KRC HAS been what Joe calls “regional” since last Christmas or so, mostly to get more use out of that rock concert equipment, $35,000 worth of which is traveling with McKendree Spring. In six months, he figures, KRC will have all the basic equipment it needs.

        “You buy a good amp, there’s 10 years in it,” he says. “Mike stands have been the same for years. Mixers we can sell used and update ourselves. Cables aren’t going to be obsolete.”

* * *

DESPITE THE regional move, there’s still plenty of work in Buffalo. Studio Arena, the colleges, a new sound system for Melody Fair, sound and lighting for the Buffalo Zoo’s rain forest thunderstorm, the Chicago concert last August, lighting for Hodge Displays and work for numerous weddings, parties and social affairs. Ann Marie Plubell, a UB student, is KRC’s lighting specialist.

        “No one person can do it,” Joe notes. “We’ve had six or seven jobs in one day. My people are handpicked. They’re very hard to find. Usually they’ll come around and say they’ll work for nothing. Then you work with them, see if they’re sincere, if this is what they want. I trust Dan and Bill with anything. They’re both vice presidents of the company.

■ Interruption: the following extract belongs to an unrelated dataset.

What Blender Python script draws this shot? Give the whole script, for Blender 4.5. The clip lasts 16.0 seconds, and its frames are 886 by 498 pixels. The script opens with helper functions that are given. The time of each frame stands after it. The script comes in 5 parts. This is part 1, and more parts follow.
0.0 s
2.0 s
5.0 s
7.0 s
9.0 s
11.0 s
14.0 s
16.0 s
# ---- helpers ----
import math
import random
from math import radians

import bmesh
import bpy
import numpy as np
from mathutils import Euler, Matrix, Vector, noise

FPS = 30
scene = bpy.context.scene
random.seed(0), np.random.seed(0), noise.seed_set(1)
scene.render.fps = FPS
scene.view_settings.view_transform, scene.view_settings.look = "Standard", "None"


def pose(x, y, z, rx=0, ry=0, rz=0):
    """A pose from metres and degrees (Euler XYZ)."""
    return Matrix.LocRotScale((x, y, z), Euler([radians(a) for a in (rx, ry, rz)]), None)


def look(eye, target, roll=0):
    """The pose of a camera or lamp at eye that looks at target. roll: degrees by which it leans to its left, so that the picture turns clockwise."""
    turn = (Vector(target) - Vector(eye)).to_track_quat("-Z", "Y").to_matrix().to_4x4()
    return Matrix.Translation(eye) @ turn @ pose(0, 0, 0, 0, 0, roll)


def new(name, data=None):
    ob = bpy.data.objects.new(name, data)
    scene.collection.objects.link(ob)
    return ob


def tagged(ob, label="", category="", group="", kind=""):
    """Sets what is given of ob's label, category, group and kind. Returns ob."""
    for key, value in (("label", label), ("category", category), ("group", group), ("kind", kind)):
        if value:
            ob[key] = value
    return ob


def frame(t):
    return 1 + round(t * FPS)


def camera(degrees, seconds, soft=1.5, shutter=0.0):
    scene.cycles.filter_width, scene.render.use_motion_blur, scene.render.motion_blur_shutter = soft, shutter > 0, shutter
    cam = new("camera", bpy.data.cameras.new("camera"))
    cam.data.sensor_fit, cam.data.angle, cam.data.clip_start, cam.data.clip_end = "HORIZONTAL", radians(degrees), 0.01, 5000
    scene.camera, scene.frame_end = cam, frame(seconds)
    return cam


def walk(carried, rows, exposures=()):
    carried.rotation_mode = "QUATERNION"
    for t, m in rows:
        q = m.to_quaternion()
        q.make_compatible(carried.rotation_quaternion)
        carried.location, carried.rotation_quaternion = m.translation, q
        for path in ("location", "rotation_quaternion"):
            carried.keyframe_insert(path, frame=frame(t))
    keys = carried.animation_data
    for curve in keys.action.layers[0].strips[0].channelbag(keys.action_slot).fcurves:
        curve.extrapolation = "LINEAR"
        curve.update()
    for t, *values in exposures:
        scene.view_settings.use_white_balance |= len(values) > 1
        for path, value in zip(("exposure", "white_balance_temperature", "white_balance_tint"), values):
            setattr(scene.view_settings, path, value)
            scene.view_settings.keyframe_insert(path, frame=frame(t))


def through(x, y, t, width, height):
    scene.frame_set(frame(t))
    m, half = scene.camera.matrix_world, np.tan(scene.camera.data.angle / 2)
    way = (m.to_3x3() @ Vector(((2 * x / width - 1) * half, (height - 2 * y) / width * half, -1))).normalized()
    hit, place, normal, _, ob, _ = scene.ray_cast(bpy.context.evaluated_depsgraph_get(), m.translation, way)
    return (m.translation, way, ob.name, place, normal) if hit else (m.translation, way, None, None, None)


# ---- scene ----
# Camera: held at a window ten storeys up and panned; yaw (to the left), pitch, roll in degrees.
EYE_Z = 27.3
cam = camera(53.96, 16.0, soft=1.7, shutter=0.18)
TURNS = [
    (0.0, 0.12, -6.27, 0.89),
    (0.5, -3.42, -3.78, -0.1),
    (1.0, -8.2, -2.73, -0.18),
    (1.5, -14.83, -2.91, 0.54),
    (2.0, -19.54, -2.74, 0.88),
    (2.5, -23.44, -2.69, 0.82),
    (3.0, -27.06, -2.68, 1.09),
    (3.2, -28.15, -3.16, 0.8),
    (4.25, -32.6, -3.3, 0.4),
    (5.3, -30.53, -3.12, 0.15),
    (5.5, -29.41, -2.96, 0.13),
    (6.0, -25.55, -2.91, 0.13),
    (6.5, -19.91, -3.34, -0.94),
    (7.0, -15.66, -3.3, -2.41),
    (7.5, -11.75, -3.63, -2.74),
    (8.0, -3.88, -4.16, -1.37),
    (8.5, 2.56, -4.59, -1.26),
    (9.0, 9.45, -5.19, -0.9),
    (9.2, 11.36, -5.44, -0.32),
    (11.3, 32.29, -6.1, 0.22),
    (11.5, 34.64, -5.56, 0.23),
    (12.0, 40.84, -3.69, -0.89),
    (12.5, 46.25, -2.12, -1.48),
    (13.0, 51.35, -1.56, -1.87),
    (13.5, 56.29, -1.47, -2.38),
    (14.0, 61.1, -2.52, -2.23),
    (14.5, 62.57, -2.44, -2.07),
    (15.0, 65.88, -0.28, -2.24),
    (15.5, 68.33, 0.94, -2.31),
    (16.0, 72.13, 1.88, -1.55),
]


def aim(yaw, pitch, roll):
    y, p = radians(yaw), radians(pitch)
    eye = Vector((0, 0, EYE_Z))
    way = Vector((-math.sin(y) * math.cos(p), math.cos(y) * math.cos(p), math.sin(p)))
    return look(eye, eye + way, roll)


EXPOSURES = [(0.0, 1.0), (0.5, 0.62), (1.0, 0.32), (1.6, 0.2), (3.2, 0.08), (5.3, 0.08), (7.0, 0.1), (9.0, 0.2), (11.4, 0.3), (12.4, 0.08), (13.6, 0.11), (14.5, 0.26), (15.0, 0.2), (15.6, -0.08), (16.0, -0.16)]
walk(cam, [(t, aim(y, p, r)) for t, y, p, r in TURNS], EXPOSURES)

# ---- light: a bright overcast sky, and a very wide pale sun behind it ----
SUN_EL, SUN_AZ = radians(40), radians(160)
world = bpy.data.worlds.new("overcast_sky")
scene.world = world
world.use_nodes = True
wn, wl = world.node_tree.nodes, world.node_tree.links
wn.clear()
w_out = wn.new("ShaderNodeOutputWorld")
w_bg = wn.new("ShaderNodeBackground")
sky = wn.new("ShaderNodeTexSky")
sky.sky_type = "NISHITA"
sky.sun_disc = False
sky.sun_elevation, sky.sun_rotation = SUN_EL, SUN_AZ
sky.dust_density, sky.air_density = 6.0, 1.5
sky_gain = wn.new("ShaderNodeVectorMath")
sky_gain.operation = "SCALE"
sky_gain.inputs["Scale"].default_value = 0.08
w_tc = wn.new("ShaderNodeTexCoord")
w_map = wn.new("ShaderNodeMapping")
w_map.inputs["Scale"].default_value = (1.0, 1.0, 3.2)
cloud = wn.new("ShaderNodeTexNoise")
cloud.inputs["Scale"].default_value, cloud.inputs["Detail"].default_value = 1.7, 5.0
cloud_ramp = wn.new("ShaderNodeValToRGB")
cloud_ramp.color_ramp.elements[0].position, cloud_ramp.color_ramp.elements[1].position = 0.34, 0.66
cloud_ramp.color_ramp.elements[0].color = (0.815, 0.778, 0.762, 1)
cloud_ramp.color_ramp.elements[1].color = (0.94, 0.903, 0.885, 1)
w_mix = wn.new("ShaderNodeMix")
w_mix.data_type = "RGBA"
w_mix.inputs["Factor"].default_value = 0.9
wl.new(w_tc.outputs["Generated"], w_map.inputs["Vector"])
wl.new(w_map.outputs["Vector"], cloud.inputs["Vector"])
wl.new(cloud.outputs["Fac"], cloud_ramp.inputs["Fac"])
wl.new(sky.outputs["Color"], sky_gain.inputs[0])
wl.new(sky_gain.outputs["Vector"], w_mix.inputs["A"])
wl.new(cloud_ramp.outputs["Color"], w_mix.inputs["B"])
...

        “How do you become good in audio? You have to do audio every day. You have to set up mikes, listen to them, see what they can do.”

* * *

THE PHONE rings. Someone from UB.

        “They’ve got a program in Norton Union tonight that requires 12 color TVs,” Joe laughs, hanging up, “and they just found out Norton doesn’t have a TV antenna.” 

The box/sidebar: 

Wants to Go International 

        An income tax return started Joe Romanowski into being a freelance sound man when he was recording engineer at UB, but he’d been up for having his own business since he was in the Marines.

        “I got some requests from Norton Union and they asked me at a good time,” he says. “It was tax return time and so I went out and bought four Voice of the Theaters and figured the work would pay for them. I just planned to use them around the house.”

* * *

JOE, WHO’LL be 29 this month, is a Lackawanna native and father of three. Communications technology was his specialty in the Marines and he used his time off to start a TV repair business.

        Later, he worked on missile systems at Sylvania and went on the road as a field rep for a computer firm. Then at UB he spent three years as recording engineer.

        “It was a good job, it paid well and it was a lotta fun,” he says. “I met some tremendous people up there. The Creative Associates. Lukas Foss. John Cage. I even did a couple recordings for Deutsche Grammophon and went to Carnegie Hall.”

* * *

KRC STANDS for Romanowski and the initials of an early backer and a former partner. “I’ve worked without drawing a penny out of it,” Joe says, “living on what I’d saved. The money we’ve made has gone back into equipment.

        “It’s starting to get there. It’s this first couple of years. After that, you don’t have much to pay out. I mean, we’re all out seeking something to set ourselves up financially and it was hard for me to find what I wanted to do in life.

        “Actually, as I got more and more free to do what I wanted, I liked it more. I really enjoy this. I’d like to go national, even international.” 

* * * * *

FOOTNOTE: Joe Romanowski has been in the Buffalo Music Hall of Fame since 2004, where his bio notes that he does sound and lights for Thursday in the Square and the New Year’s Eve Ball Drop and toured seven years with Bobby Vinton. Along the way, he’s also done work for the Erie County Fair for 50 years.